小さなころから手探りで探ってきた「これなら大丈夫なはずだ」「こうすれば間違いではないだろう」‥という、恐れから逃げ切ることが出来た時の解放感です。

そんな仮初めの安らぎは、しばしばあなたを優しい毛布で包んでくれたかも知れません。

しかしそれも、あなたの成長と共に固い鎧に変わり果て、いつしかあなたに「こうする"べき"」という不思議な言葉を吐かせるようになりました。

「こうするべき」「それは間違い」「こっちが正解」「正しくはこう」という概念の数々は、どれも『ある観察点から見た、ひとつの個性』に過ぎません。

それぞれの観測者の“表現”に過ぎないのです。

“表現”とは、『芸術』のことです。

芸術に正解はありません。

この世界では「正しさ」という虚の概念が、丸い星を縦横無尽に刻みこんで区別し、あなたを何度でも盲目にさせようとします。

けれども、そんな既成概念を、そっと横に置いて、その向こう側にあるものを見てみてください。

いいか悪いか、正しいか正しくないか、ではなく。

『それについて、自分は一体なにを感じるのか?』

について、意識を向けてみてください。

ある物事には、怒りが込み上げてくるかも知れません。

ある物事には、深い悲しみを発見するかも知れません。

ある物事には、言いようのない罪悪感が湧き上がって来るかも知れません。

ある物事には、自分の実感など何もないことに気付くかも知れません。

ある物事には、忘れていた誰かへの感謝の気持ちが溢れてくるかも知れません。

そんな『実感』こそが、あなたにとっての“それに対する唯一の価値観”です。

それは『あなたが、どういう人間であるのか?』というストーリーを、あなた自身に見せてくれる“糸口”として、そこに存在しています。

あなたの中の正しさは「あなたのルーツ」を発見するための“糸口”です。

“正しさ”という顔をした“糸口”たちは、あなたが『あなた』について理解を深める、その瞬間のために存在しています。

消滅する時を待ちながら・・

あなたの持つ正しさが「一体、何に由来しているのか?」を、真に発見することが出来た時、あなたは“正しさと”いう虚像を介することなく、いつも“それ自体”をありのままに眺め、感じ、体験することのできる透明な心の窓を、またひとつ手に入れることになります。

あなたの中の“正しさ”が消滅した時、あなたの世界はまた一段と、広く丸くなるでしょう。

正しさの反対側にあるのは、別の正しさであることを、

エゴの反対側にあるものは、別のエゴであることを、

悪の反対側にあるものは、正義という名の別の悪であることを・・・

発見しては、理解を深め、正しさを失い、そのたびに広く丸くなった世界を、自己の内側に広げていかれることでしょう。

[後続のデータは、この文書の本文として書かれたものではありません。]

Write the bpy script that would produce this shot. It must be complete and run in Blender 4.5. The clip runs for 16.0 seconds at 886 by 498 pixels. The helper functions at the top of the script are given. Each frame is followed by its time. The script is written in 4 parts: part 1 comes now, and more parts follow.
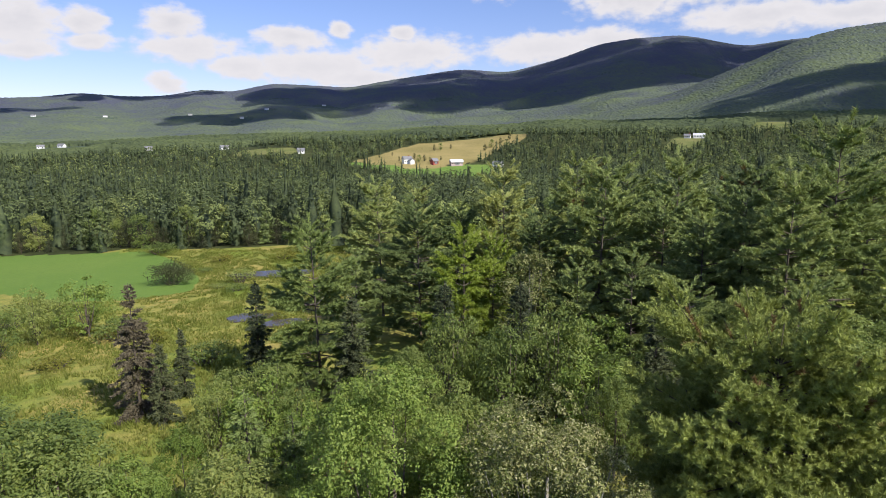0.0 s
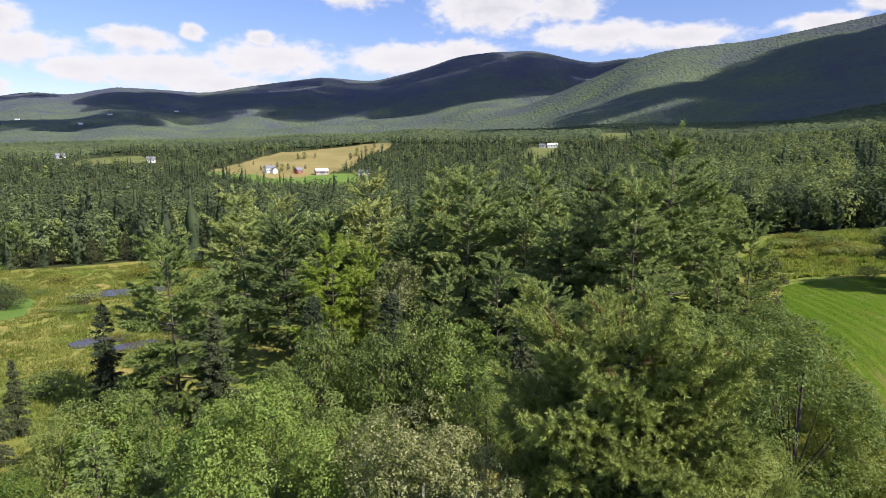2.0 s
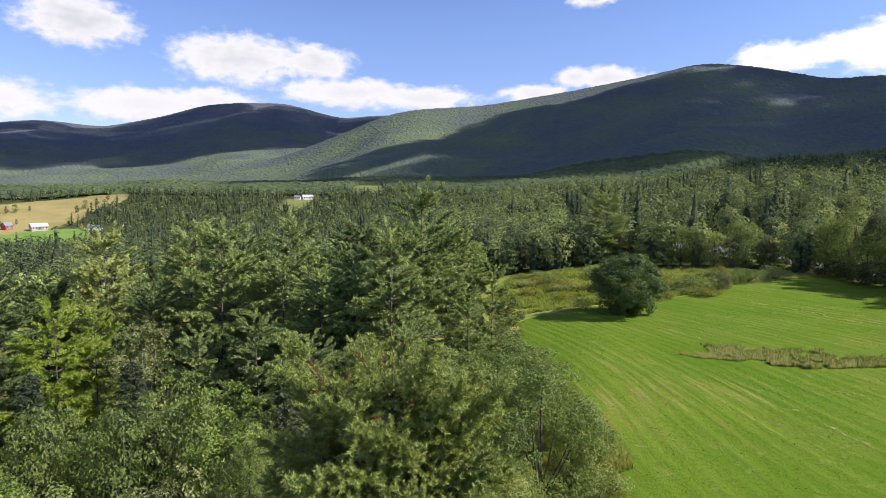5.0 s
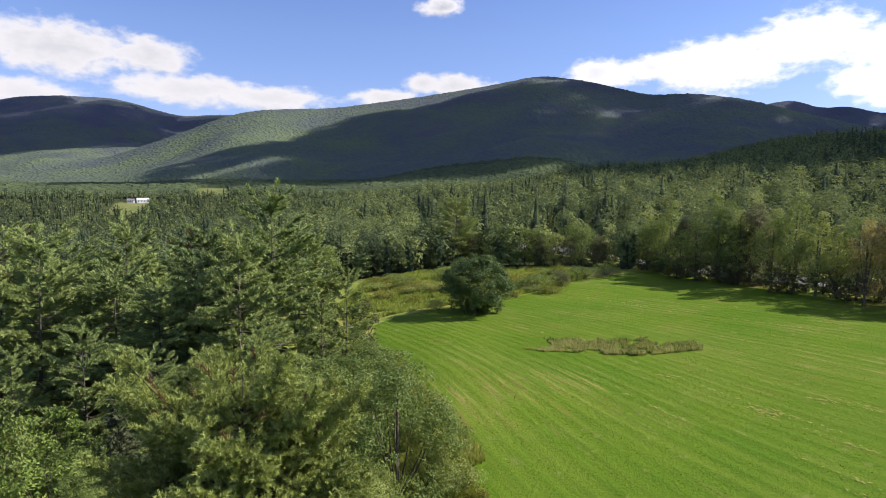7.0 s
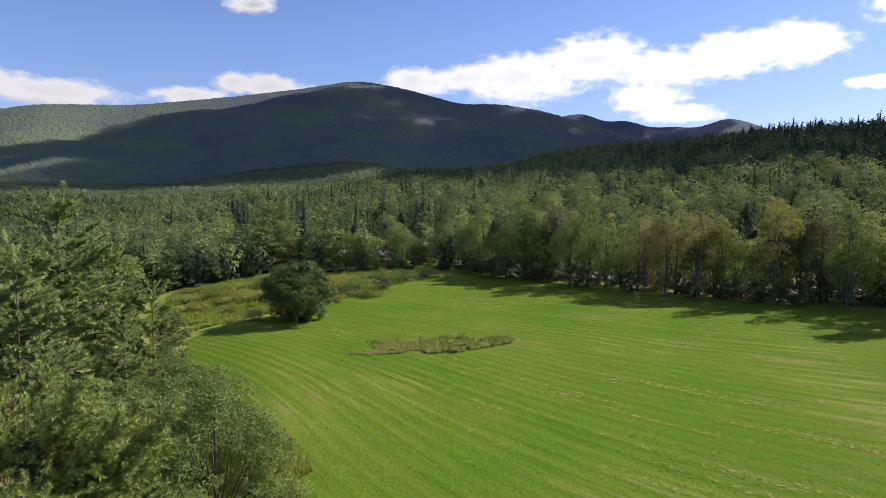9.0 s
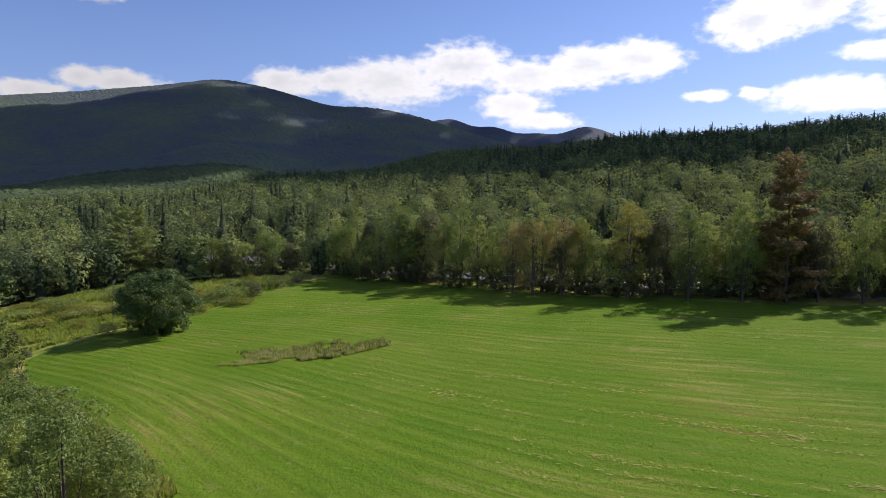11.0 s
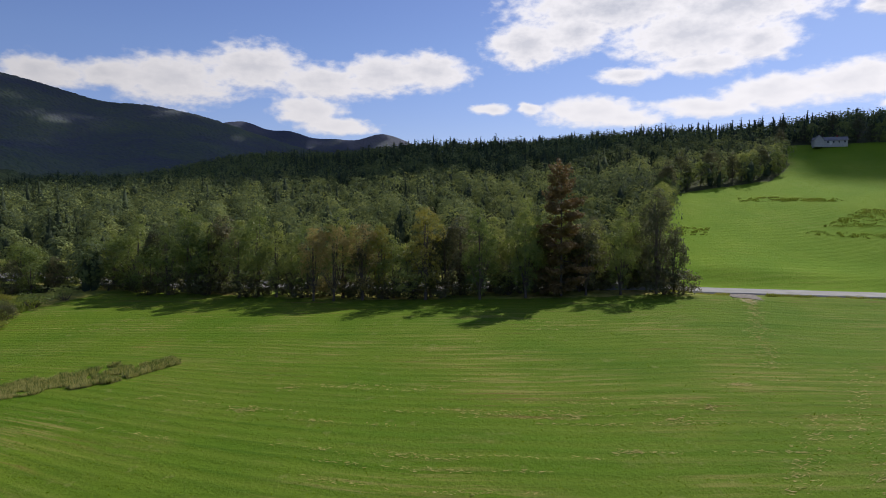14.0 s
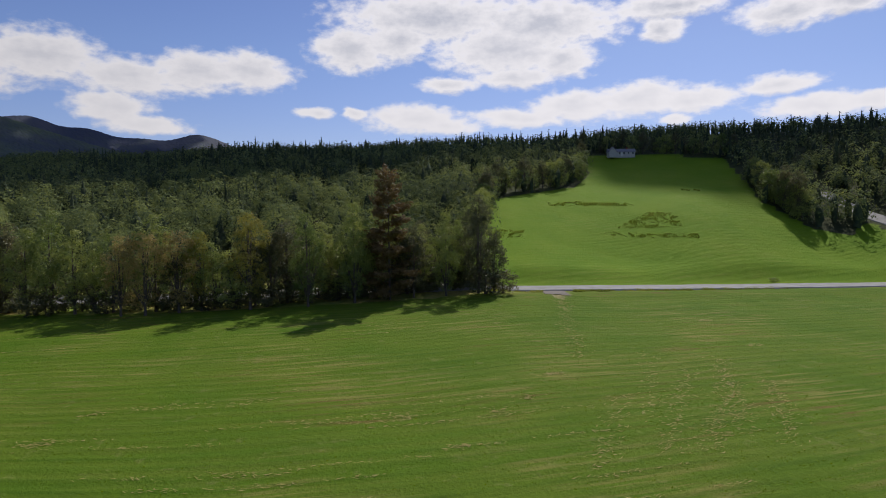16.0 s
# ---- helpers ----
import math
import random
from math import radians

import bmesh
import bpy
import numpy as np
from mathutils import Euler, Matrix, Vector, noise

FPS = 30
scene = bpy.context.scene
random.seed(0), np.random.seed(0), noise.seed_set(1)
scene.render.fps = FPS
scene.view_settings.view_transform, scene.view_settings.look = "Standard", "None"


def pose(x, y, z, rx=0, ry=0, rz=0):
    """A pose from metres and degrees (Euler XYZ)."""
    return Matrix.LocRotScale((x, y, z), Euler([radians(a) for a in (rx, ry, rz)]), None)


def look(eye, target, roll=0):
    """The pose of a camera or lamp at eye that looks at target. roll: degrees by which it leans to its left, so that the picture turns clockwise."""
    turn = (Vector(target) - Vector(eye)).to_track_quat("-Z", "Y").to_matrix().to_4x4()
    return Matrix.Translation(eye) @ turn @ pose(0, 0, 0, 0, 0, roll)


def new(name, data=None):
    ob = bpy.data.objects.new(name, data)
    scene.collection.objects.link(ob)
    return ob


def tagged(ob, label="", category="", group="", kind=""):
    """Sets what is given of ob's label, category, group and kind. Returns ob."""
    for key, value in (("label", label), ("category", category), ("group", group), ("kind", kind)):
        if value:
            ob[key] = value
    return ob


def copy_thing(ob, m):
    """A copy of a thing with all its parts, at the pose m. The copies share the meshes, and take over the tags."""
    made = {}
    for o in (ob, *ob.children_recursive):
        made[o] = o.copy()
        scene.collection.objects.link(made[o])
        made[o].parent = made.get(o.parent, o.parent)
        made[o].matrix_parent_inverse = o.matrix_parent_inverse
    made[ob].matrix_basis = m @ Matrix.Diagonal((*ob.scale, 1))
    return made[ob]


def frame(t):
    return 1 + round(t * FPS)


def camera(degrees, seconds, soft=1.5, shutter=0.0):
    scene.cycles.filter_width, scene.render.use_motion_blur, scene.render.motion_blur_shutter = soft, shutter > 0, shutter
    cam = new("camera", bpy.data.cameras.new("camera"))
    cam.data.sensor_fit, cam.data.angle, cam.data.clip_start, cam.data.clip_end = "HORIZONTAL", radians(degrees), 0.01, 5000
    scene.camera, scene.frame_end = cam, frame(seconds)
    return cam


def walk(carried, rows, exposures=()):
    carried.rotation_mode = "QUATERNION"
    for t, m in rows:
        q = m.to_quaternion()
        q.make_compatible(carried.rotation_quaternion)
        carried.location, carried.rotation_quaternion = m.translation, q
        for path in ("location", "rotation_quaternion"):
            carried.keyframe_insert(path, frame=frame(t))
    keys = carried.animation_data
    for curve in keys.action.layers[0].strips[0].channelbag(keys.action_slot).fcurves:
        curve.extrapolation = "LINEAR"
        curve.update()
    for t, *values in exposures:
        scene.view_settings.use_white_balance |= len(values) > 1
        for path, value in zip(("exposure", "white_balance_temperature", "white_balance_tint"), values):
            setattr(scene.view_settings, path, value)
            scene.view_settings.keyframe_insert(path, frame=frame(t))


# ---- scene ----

正しさ、間違い、善悪、正邪の虚像を越えて、360度の自由な観察フィールドに飛び出す時、あなたは平和というものが、こんなにも近くにあったことに驚かれることでしょう。

その時あなたは、戦う理由も、対立する必要もなくなり、ただそこに『あなた』として存在しています。

あなたの中にある「正しさ」が消滅する度に、あなたのエネルギーは軽くなり、豊かになり、あなたの内なる愛と自由と平安がどこまでも拡大していくことでしょう。